## STATED PROBLEM
Transcribe everything in the data word for word. Pictures are left out.
begin AVAILABLE DATA
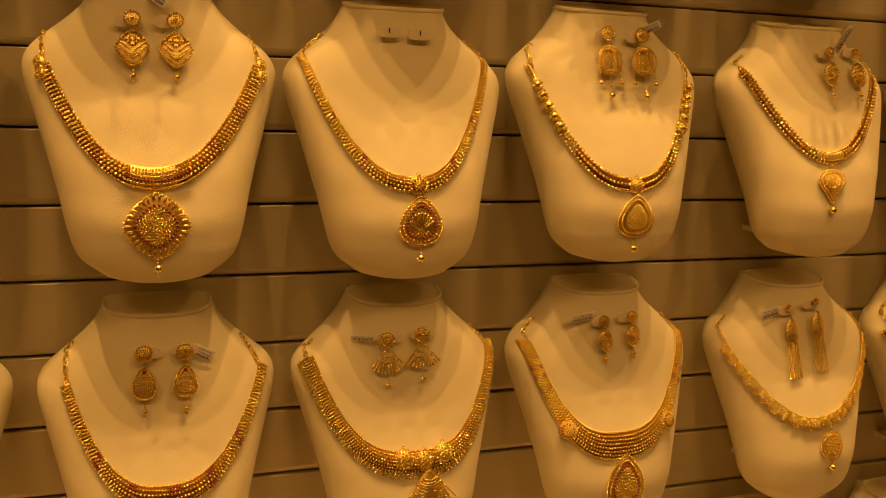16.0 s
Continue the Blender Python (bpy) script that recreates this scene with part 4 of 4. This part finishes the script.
b = Bust("B", 7, ((-11, 213), (22, 213)), "a broad red and gold fringe collar")
n = necklace(b, "broad antique gold collar with red stones and green bead fringe")
INNER, OUTER = (-70, 176, 70, 178, -4, 101, 2.5), (-94, 162, 94, 164, -4, 73, 2.3)
part("strap", Bag().add(ribbon(b, INNER, OUTER, .6, 6, (0, 1), 1.0)), M["antique"], n)
part("stone_strand", beads(Bag(), b, INNER, 2.5, OUTER, 0.0, step=5.4, lift=2.2, form=BALL, squash=(1, 1, .7)), M["ruby"], n, "row of dark red stones")
part("beaded_strand", beads(Bag(), b, INNER, 1.7, OUTER, .24, lift=2.2), M["antique"], n)
part("beaded_strand", beads(Bag(), b, INNER, 1.7, OUTER, .40, lift=2.4), M["enamel"], n)
g = Bag()
q, t, m, s = strand(b, INNER, 6.2, 3.0, OUTER, .78)
for i in range(len(q)):
    bb = basis_of(t[i], m[i])
    part("petal_bead", Bag().add(BALL, q[i], bb, np.array([3.2, 7.4, 3.2]) / 1000), M["antique"], n)
q, t, m, s = strand(b, INNER, 6.8, 2.4, OUTER, 1.22, (.15, .85))
for i in range(len(q)):
    f = part("fringe", Bag().add(BALL, q[i], None, .0018).add(TINY, q[i] + (0, -.0006, -.0035), None, .0015).add(TINY, q[i] + (0, -.0006, .003), None, .0012), M["enamel"], n)
    part("green_bead", Bag().add(BALL, q[i] + (0, -.001, -.0098), None, np.array([2.3, 2.3, 4.4]) / 1000), M["green"], f, "dark green drop bead")
ends(n, b, (-80, 176, 80, 176, 0, 0, 1), "gold", 1.9, 24)

# ---- the third row ----
b = Bust("C", 1, ((-11, 206), (16, 206)), "a gold collar with a mesh fringe")
n = necklace(b, "gold filigree collar with a heart centre and mesh fringe")
INNER, OUTER = (-68, 190, 62, 196, 0, 112, 2.7), (-75, 188, 69, 194, 0, 92, 2.5)
stripe(n, b, INNER, OUTER, [(0, 1.0), (.15, .8), (.33, 1.3), (.52, 1.8), (.70, 1.2), (.86, .8), (1, 1.2)], arch=1.0)
ends(n, b, INNER, r=1.6, drop=26)
pendant(n, b, 0, 92, "heart", 15, 15, 3, 1.0, 60, 1.1, lift=1.8, label="heart-shaped granulated centre")
g = Bag()
for k in range(-8, 9):
    length = 22 - abs(k) * 1.3 + (k % 2) * 3
    for j in range(int(length)):
        pp, nn = b.place(np.array([k * 1.75 / 1000]), np.array([(84 - abs(k) * -0.6 - j * 1.75) / 1000]), np.array([.0012]))
        g.add(TINY, pp[0], None, .00092)
part("mesh_fringe", g, M["gold"], n, "fringe of fine gold chains")

b = Bust("C", 2, ((-8, 222), (27, 219)), "a double row of gold filigree ovals")
n = necklace(b, "long necklace of pointed gold filigree links, doubled towards the middle")
SPEC = (-86, 190, 82, 192, 0, 42, 1.35)
q, t, m, s = strand(b, SPEC, 13.4, 2.0)
for i in range(len(q)):
    lanes = (0,) if (s[i] < .2 or s[i] > .8) else (-5.6, 5.6)
    for w in lanes:
        bb = basis_of(t[i], m[i])
        sp = Spot(q[i] + bb[:, 1] * w / 1000 + bb[:, 0] * w / 1500, bb)
        lk = part("filigree_link", rim(sp.put(Bag(), dome("soft", .0070, .0050, .0016, n=22, rings=4), (0, 0, 0), 1000), sp, "soft", 7.0, 5.0, .85, 24), M["filigree"], n, "pointed gold filigree link")
        part("openwork", rim(rim(sprinkle(Bag(), sp, "soft", 4.8, 3.4, .7, 14, z0=1.8, rise=.9), sp, "soft", 4.8, 3.4, .7, 16, z=1.9), sp, "round", 2.0, 2.0, .5, 9, (-2.4, .6), 2.6), M["gold"], lk)
        part("enamel_dot", sp.put(Bag(), BALL, (3.0, -1.0, 2.2), (1.9, 1.4, .9)), M["enamel"], lk)
ends(n, b, SPEC, r=1.7, drop=10)
pair(b, -9, 27, 223, "trio", 62, hb=220, mat="gold", label="gold rosette earring with three ring clusters")
tag_thing(b, 32, 240, 62, 20, 9)

b = Bust("C", 3, ((-8, 207), (22, 208)), "a woven gold collar with round pendant")
n = necklace(b, "woven gold bead collar with a large round pendant")
INNER, OUTER = (-68, 172, 80, 176, 6, 91, 2.15), (-77, 168, 89, 172, 8, 77, 2.15)
stripe(n, b, INNER, OUTER, [(0, 1.2), (.25, 1.35), (.5, 1.35), (.75, 1.35), (1, 1.2)], arch=1.2, accents=((.16, .02), (.31, .02), (.69, .02), (.84, .02)))
for x, h in ((-74, 172), (-73, 163), (86, 176), (86, 167)):
    pendant(n, b, x, h, "round", 5, 5, 2.5, .9, 10, .9, second=False, lift=1.6, label="gold floral boss")
part("centre_piece", Bag().add(ribbon(b, (INNER[0], INNER[1], INNER[2], INNER[3], 7, 94, 2.15), (OUTER[0], OUTER[1], OUTER[2], OUTER[3], 8, 75, 2.15), 2.6, 6, (.40, .60), 1.5)), M["plate"], n, "engraved gold centre piece")
for f in (0, .2, .4, .6, .8, 1.0):
    part("granulated_band", beads(Bag(), b, INNER, 1.15, OUTER, f, lift=4.2 + 1.0 * math.sin(math.pi * f), span=(.41, .59)), M["enamel" if f == .6 else "gold"], n)
ends(n, b, (-72, 172, 84, 176, 0, 0, 1), r=2.0, drop=24)
pendant(n, b, 9, 48, "soft", 25, 26, 3.0, 1.3, 90, 1.0, drop=13, accent="enamel", ridge=True, label="large round gold pendant with a ridged edge")
pair(b, -5, 25, 209, "leafdrop", 54, label="pointed gold drop earring with enamel chevrons")
tag_thing(b, 14, 226, -35, 18, 7, 10, .9)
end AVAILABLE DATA
## ANSWER TO THIS PROBLEM
16.0 s
Continue the Blender Python (bpy) script that recreates this scene with part 4 of 4. This part finishes the script.
b = Bust("B", 7, ((-11, 213), (22, 213)), "a broad red and gold fringe collar")
n = necklace(b, "broad antique gold collar with red stones and green bead fringe")
INNER, OUTER = (-70, 176, 70, 178, -4, 101, 2.5), (-94, 162, 94, 164, -4, 73, 2.3)
part("strap", Bag().add(ribbon(b, INNER, OUTER, .6, 6, (0, 1), 1.0)), M["antique"], n)
part("stone_strand", beads(Bag(), b, INNER, 2.5, OUTER, 0.0, step=5.4, lift=2.2, form=BALL, squash=(1, 1, .7)), M["ruby"], n, "row of dark red stones")
part("beaded_strand", beads(Bag(), b, INNER, 1.7, OUTER, .24, lift=2.2), M["antique"], n)
part("beaded_strand", beads(Bag(), b, INNER, 1.7, OUTER, .40, lift=2.4), M["enamel"], n)
g = Bag()
q, t, m, s = strand(b, INNER, 6.2, 3.0, OUTER, .78)
for i in range(len(q)):
    bb = basis_of(t[i], m[i])
    part("petal_bead", Bag().add(BALL, q[i], bb, np.array([3.2, 7.4, 3.2]) / 1000), M["antique"], n)
q, t, m, s = strand(b, INNER, 6.8, 2.4, OUTER, 1.22, (.15, .85))
for i in range(len(q)):
    f = part("fringe", Bag().add(BALL, q[i], None, .0018).add(TINY, q[i] + (0, -.0006, -.0035), None, .0015).add(TINY, q[i] + (0, -.0006, .003), None, .0012), M["enamel"], n)
    part("green_bead", Bag().add(BALL, q[i] + (0, -.001, -.0098), None, np.array([2.3, 2.3, 4.4]) / 1000), M["green"], f, "dark green drop bead")
ends(n, b, (-80, 176, 80, 176, 0, 0, 1), "gold", 1.9, 24)

# ---- the third row ----
b = Bust("C", 1, ((-11, 206), (16, 206)), "a gold collar with a mesh fringe")
n = necklace(b, "gold filigree collar with a heart centre and mesh fringe")
INNER, OUTER = (-68, 190, 62, 196, 0, 112, 2.7), (-75, 188, 69, 194, 0, 92, 2.5)
stripe(n, b, INNER, OUTER, [(0, 1.0), (.15, .8), (.33, 1.3), (.52, 1.8), (.70, 1.2), (.86, .8), (1, 1.2)], arch=1.0)
ends(n, b, INNER, r=1.6, drop=26)
pendant(n, b, 0, 92, "heart", 15, 15, 3, 1.0, 60, 1.1, lift=1.8, label="heart-shaped granulated centre")
g = Bag()
for k in range(-8, 9):
    length = 22 - abs(k) * 1.3 + (k % 2) * 3
    for j in range(int(length)):
        pp, nn = b.place(np.array([k * 1.75 / 1000]), np.array([(84 - abs(k) * -0.6 - j * 1.75) / 1000]), np.array([.0012]))
        g.add(TINY, pp[0], None, .00092)
part("mesh_fringe", g, M["gold"], n, "fringe of fine gold chains")

b = Bust("C", 2, ((-8, 222), (27, 219)), "a double row of gold filigree ovals")
n = necklace(b, "long necklace of pointed gold filigree links, doubled towards the middle")
SPEC = (-86, 190, 82, 192, 0, 42, 1.35)
q, t, m, s = strand(b, SPEC, 13.4, 2.0)
for i in range(len(q)):
    lanes = (0,) if (s[i] < .2 or s[i] > .8) else (-5.6, 5.6)
    for w in lanes:
        bb = basis_of(t[i], m[i])
        sp = Spot(q[i] + bb[:, 1] * w / 1000 + bb[:, 0] * w / 1500, bb)
        lk = part("filigree_link", rim(sp.put(Bag(), dome("soft", .0070, .0050, .0016, n=22, rings=4), (0, 0, 0), 1000), sp, "soft", 7.0, 5.0, .85, 24), M["filigree"], n, "pointed gold filigree link")
        part("openwork", rim(rim(sprinkle(Bag(), sp, "soft", 4.8, 3.4, .7, 14, z0=1.8, rise=.9), sp, "soft", 4.8, 3.4, .7, 16, z=1.9), sp, "round", 2.0, 2.0, .5, 9, (-2.4, .6), 2.6), M["gold"], lk)
        part("enamel_dot", sp.put(Bag(), BALL, (3.0, -1.0, 2.2), (1.9, 1.4, .9)), M["enamel"], lk)
ends(n, b, SPEC, r=1.7, drop=10)
pair(b, -9, 27, 223, "trio", 62, hb=220, mat="gold", label="gold rosette earring with three ring clusters")
tag_thing(b, 32, 240, 62, 20, 9)

b = Bust("C", 3, ((-8, 207), (22, 208)), "a woven gold collar with round pendant")
n = necklace(b, "woven gold bead collar with a large round pendant")
INNER, OUTER = (-68, 172, 80, 176, 6, 91, 2.15), (-77, 168, 89, 172, 8, 77, 2.15)
stripe(n, b, INNER, OUTER, [(0, 1.2), (.25, 1.35), (.5, 1.35), (.75, 1.35), (1, 1.2)], arch=1.2, accents=((.16, .02), (.31, .02), (.69, .02), (.84, .02)))
for x, h in ((-74, 172), (-73, 163), (86, 176), (86, 167)):
    pendant(n, b, x, h, "round", 5, 5, 2.5, .9, 10, .9, second=False, lift=1.6, label="gold floral boss")
part("centre_piece", Bag().add(ribbon(b, (INNER[0], INNER[1], INNER[2], INNER[3], 7, 94, 2.15), (OUTER[0], OUTER[1], OUTER[2], OUTER[3], 8, 75, 2.15), 2.6, 6, (.40, .60), 1.5)), M["plate"], n, "engraved gold centre piece")
for f in (0, .2, .4, .6, .8, 1.0):
    part("granulated_band", beads(Bag(), b, INNER, 1.15, OUTER, f, lift=4.2 + 1.0 * math.sin(math.pi * f), span=(.41, .59)), M["enamel" if f == .6 else "gold"], n)
ends(n, b, (-72, 172, 84, 176, 0, 0, 1), r=2.0, drop=24)
pendant(n, b, 9, 48, "soft", 25, 26, 3.0, 1.3, 90, 1.0, drop=13, accent="enamel", ridge=True, label="large round gold pendant with a ridged edge")
pair(b, -5, 25, 209, "leafdrop", 54, label="pointed gold drop earring with enamel chevrons")
tag_thing(b, 14, 226, -35, 18, 7, 10, .9)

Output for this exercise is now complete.